No sul subsistem ainda os pezinhos de
coentrada, as migas ou a sopa de beldroegas. Nada disto ía a mesas nobres.
Por todo o país fazia-se cabidela de
frango que não é mais do que um arroz feito com o sangue e as vísceras da ave porque a carne era comida de doentes
ou de mulheres acabadas de dar à luz. Hoje, num tempo claro de abundância, refastelamo-nos
com o frango inteiro dentro da panela. As vísceras são apenas um pormenor e o
sangue constitui a marca de autenticidade.
Famoso também em todo o Portugal é o
cozido. Este prato é oriundo dos mais pobres mas também dos mais ricos. Só que
enquanto uns se regalavam com umas simples couves com toucinho ou uns ossos de
assuã, outros iam adicionado carnes transformando-se este cozido numa
verdadeira sopa de pedra, isto é, quanto mais se juntar mais rico é o prato.
Mas o cozido dos mais pobres, e que hoje se vende como repasto gastronómico,
levava apenas os ossos de assuã, as unhas do porco, o toucinho, o rabo e, se
houvesse, um pouco de vaca ou frango. Acompanhava com boas couves da horta,
nabos, cenouras e um pouco de feijão ou grão-de-bico. As batatas são uma
novidade do século XIX, já bem adiantado.
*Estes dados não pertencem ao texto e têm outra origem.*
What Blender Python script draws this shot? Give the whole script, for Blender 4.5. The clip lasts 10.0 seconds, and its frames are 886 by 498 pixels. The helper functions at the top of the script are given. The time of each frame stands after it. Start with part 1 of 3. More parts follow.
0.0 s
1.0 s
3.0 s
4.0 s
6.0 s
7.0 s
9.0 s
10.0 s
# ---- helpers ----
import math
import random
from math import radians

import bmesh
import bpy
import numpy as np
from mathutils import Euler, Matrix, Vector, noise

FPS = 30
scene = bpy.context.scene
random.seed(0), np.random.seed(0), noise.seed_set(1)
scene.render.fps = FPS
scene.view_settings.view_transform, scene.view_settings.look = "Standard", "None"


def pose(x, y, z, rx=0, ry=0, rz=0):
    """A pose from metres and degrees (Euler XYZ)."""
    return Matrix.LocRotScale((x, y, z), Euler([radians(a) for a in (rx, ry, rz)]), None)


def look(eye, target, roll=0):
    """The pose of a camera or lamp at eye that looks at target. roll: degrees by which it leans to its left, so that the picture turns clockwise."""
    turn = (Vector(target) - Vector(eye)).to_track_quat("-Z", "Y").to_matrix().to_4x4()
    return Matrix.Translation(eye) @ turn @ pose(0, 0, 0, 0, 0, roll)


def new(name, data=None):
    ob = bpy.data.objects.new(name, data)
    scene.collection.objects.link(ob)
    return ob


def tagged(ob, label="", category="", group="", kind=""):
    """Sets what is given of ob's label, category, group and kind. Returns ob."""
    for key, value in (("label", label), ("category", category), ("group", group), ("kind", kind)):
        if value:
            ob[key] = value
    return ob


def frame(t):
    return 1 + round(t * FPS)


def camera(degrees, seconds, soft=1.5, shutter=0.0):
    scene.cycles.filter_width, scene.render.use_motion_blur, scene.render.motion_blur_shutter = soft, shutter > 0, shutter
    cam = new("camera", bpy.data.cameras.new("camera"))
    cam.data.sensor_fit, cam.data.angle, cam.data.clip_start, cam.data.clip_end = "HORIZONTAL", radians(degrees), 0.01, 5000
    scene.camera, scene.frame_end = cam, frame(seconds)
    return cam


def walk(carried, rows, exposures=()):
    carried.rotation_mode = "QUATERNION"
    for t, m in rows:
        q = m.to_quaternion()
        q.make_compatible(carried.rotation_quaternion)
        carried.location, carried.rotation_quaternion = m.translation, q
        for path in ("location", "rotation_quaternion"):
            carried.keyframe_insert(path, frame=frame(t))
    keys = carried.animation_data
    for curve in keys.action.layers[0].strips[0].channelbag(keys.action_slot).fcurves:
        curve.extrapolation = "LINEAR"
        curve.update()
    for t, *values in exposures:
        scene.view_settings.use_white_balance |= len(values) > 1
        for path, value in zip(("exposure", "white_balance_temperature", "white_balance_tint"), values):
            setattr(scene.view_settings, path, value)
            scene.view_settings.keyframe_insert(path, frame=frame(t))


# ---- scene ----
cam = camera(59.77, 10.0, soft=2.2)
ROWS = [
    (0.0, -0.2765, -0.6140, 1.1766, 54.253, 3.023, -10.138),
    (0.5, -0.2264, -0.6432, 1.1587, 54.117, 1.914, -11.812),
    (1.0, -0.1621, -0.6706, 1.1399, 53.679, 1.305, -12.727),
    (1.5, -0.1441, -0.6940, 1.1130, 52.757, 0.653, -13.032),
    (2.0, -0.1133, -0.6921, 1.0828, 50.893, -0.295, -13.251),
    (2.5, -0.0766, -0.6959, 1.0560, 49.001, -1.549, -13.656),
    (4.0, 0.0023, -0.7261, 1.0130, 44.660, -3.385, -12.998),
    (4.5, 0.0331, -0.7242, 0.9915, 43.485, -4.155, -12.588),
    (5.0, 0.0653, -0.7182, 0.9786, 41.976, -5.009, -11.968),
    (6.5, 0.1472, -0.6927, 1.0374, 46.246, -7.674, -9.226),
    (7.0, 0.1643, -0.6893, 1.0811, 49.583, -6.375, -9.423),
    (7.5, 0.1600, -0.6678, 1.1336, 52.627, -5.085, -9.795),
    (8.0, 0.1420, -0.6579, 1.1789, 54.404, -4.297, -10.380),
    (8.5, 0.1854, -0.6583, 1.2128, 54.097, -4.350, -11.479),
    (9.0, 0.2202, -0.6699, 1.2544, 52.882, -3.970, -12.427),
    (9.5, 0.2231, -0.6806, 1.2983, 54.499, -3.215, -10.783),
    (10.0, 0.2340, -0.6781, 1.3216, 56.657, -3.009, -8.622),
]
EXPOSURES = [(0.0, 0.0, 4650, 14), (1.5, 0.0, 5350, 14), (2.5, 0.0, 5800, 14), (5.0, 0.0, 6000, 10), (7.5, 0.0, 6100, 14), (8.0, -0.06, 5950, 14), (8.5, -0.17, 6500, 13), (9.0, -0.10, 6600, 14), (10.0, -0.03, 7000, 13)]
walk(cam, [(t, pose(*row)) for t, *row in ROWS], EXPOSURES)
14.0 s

Continuando a nossa viagem gastronómica pelo
país vamos sempre encontrando estes denominadores comuns: vísceras e ossos, em
especial os de assuã, ou seja, o espinhaço do
porco, aqueles ossos da parte do lombo com alguns restinhos de carne e tutano
que não se deitavam fora e que serviam para fazer verdadeiras iguarias. Para
além da papas estes ossos eram essenciais no cozido à portuguesa, no feijão com
couves, na feijoada, ou em alguns enchidos, como a farinheira da nossa região
beirã ou o famoso butelo de Vinhais.
E quem diria que com um simples osso, hoje resto
para animais, o povo português aprendeu a confeccionar verdadeiras pérolas
gastronómicas tornando-se parte do nosso património cultural. É caso para dizer
que a necessidade aguçou o engenho! E que engenho!